**Exercise aim:** Return only the stretch of the material below that begins with the line containing "scene.frame_set(frame(t))" and ends with the line containing "cam = camera(91.2, 16.0, soft=1.8, shutter=0.010)", exactly; both of those lines belong to it.

Scripts that build animated scenes
[start]

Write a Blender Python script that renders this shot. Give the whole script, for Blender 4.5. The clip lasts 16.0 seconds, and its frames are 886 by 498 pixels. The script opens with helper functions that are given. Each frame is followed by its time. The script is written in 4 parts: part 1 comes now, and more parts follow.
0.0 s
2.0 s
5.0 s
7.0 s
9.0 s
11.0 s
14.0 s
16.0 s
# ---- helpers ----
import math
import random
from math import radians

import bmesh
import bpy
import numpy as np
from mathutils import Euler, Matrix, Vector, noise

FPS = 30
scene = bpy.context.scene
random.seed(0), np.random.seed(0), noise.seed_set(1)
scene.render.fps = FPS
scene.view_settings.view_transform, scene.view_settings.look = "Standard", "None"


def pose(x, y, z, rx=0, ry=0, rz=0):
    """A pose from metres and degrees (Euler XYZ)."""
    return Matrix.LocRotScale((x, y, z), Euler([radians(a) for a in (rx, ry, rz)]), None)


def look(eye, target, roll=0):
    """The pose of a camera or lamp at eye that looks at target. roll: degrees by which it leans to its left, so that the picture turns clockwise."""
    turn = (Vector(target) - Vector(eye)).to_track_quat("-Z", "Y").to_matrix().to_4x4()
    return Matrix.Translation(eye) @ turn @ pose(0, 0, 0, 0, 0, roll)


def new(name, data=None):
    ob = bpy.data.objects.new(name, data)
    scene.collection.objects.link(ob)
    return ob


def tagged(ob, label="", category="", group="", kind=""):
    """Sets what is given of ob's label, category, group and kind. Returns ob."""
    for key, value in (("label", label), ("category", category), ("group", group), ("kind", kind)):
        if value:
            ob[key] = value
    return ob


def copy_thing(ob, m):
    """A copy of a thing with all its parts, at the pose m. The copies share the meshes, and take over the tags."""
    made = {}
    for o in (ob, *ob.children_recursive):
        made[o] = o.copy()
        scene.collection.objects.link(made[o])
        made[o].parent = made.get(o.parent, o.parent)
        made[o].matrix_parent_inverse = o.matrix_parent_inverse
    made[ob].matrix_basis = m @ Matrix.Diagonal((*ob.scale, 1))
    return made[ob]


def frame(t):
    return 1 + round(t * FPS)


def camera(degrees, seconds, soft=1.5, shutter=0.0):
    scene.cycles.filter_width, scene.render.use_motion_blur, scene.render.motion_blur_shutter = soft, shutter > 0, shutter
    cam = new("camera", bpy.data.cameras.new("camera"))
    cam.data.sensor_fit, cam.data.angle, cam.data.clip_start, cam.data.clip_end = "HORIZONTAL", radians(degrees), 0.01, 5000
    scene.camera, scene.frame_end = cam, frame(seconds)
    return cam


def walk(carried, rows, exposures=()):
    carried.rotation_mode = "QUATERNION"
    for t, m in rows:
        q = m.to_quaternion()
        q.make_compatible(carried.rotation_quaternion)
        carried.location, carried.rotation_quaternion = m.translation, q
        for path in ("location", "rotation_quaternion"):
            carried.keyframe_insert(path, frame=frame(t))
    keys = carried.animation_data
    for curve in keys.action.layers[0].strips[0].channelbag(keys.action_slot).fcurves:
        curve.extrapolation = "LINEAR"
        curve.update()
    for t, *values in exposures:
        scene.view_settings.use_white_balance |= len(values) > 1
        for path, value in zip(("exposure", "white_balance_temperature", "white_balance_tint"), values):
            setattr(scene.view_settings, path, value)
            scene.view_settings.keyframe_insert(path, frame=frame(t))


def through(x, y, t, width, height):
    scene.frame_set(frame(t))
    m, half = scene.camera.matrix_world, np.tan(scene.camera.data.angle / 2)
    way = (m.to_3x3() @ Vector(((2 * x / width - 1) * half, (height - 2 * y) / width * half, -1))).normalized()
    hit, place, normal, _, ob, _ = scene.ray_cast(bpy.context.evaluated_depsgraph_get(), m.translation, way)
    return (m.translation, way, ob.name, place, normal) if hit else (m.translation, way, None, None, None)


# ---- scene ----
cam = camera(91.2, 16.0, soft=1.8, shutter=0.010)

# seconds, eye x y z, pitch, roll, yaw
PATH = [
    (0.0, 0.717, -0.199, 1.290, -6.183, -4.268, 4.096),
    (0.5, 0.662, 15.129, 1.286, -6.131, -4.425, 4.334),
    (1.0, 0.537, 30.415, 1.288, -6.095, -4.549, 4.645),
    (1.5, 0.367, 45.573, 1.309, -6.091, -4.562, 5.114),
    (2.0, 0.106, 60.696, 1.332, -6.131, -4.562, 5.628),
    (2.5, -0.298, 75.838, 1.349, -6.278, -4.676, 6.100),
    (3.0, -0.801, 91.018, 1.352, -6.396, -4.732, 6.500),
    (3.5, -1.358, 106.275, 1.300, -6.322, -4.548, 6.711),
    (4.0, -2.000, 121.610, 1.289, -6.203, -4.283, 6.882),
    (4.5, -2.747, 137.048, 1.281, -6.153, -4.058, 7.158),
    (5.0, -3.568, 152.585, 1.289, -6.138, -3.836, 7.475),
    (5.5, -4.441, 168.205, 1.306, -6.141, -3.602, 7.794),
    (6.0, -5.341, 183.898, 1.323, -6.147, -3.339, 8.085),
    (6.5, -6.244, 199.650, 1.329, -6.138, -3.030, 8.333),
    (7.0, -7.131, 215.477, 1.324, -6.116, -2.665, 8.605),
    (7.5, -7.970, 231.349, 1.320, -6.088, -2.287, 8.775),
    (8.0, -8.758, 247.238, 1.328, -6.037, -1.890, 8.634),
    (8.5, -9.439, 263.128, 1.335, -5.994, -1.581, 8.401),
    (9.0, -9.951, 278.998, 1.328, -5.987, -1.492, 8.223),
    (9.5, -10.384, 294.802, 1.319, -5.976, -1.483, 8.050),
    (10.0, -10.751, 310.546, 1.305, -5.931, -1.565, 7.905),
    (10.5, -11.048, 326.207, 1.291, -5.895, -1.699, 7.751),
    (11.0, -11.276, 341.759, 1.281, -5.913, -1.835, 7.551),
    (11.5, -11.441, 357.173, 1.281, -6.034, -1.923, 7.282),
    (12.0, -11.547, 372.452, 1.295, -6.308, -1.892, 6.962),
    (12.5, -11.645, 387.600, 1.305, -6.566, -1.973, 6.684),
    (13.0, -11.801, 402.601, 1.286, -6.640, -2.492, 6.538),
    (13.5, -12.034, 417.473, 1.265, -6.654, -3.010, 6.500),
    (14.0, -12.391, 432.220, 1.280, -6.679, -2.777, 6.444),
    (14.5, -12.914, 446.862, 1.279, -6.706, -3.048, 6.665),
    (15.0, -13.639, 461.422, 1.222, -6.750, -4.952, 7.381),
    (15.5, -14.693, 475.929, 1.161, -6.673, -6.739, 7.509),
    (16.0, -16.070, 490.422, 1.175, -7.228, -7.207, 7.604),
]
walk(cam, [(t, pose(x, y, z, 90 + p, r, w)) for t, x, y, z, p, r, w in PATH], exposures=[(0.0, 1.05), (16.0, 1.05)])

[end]
[start]

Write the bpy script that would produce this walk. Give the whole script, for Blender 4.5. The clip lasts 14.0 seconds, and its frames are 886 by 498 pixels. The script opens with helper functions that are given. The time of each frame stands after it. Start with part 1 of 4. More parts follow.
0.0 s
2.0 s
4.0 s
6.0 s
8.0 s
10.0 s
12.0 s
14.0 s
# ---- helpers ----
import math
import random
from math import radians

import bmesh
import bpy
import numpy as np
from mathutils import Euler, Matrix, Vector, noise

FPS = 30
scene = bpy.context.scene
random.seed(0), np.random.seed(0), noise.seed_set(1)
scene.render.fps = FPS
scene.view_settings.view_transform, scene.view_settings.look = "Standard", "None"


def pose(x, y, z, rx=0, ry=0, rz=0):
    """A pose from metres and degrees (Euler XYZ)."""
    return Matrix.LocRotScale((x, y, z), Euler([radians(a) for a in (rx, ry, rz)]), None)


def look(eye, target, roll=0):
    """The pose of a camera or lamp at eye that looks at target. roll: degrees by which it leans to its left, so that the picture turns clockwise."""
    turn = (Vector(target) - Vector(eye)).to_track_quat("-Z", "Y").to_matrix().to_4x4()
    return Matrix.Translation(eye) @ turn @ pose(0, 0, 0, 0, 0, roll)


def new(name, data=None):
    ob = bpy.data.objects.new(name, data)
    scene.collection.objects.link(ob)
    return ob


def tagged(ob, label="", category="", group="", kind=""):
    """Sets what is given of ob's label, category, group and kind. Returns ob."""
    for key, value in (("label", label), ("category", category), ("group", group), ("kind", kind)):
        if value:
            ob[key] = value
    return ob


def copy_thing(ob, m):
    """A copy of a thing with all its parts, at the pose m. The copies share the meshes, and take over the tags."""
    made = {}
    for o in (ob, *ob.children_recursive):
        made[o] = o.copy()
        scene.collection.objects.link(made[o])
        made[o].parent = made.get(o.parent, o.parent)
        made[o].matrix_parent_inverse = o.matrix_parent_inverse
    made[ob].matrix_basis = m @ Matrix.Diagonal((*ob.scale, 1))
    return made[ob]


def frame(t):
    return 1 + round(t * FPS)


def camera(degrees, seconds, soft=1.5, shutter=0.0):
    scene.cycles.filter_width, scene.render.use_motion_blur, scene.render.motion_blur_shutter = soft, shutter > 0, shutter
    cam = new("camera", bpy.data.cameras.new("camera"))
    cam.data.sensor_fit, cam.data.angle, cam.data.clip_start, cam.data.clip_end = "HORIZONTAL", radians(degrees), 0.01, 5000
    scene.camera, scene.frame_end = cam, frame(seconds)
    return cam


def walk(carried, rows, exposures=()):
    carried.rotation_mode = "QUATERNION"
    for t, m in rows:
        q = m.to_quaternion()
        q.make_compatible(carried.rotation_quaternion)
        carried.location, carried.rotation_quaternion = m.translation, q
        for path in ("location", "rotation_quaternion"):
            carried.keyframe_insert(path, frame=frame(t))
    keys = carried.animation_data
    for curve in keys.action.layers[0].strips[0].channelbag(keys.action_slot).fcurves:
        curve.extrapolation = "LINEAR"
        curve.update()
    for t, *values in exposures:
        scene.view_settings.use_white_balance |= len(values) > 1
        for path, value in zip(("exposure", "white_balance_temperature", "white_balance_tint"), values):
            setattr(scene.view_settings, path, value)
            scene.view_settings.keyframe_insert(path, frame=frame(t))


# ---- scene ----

[end]

**Answer to this problem:**
    scene.frame_set(frame(t))
    m, half = scene.camera.matrix_world, np.tan(scene.camera.data.angle / 2)
    way = (m.to_3x3() @ Vector(((2 * x / width - 1) * half, (height - 2 * y) / width * half, -1))).normalized()
    hit, place, normal, _, ob, _ = scene.ray_cast(bpy.context.evaluated_depsgraph_get(), m.translation, way)
    return (m.translation, way, ob.name, place, normal) if hit else (m.translation, way, None, None, None)


# ---- scene ----
cam = camera(91.2, 16.0, soft=1.8, shutter=0.010)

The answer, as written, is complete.